Clips as scene scripts
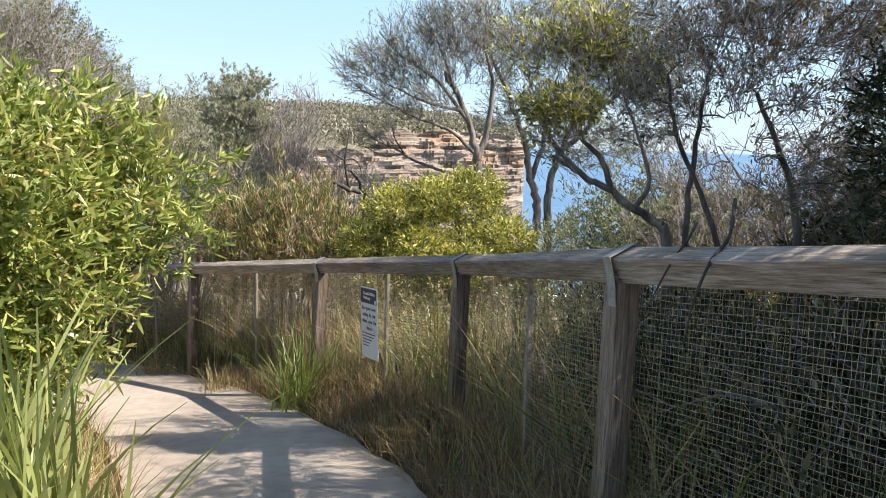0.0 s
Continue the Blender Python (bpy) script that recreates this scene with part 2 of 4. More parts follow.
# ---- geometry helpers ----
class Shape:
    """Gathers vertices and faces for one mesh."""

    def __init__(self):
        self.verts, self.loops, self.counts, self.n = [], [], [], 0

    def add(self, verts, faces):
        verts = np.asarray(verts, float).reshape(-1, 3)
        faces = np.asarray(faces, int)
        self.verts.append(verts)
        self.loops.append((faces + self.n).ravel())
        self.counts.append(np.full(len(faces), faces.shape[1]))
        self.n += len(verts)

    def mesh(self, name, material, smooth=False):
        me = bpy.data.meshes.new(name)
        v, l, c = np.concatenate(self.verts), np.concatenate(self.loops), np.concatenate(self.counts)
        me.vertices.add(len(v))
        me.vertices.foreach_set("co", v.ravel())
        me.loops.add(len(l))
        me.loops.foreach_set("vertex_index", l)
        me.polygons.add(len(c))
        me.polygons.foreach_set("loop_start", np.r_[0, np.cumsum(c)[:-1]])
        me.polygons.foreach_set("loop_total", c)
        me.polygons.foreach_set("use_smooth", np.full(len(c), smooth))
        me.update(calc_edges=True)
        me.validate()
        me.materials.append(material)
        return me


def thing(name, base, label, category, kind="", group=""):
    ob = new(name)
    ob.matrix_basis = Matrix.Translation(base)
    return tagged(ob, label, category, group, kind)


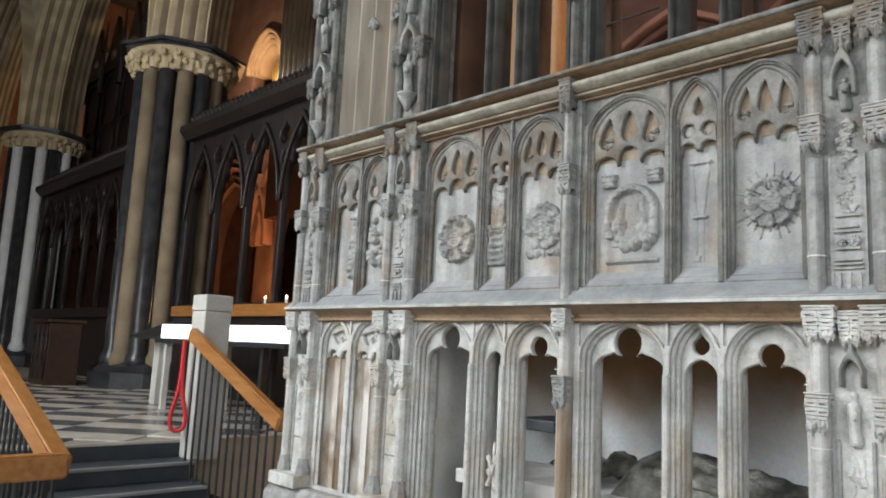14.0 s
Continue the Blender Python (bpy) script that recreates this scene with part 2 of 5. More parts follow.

◆ **PROBLEM STATEMENT**
Each line from the line with "4. More parts follow." to the line with "vertices and faces" is to be echoed exactly; both boundary lines are included, and nothing else is to be output.

◆ **FINAL RESULT**
Continue the Blender Python (bpy) script that recreates this scene with part 2 of 4. More parts follow.
# ---- geometry helpers ----
class Shape:
    """Gathers vertices and faces for one mesh."""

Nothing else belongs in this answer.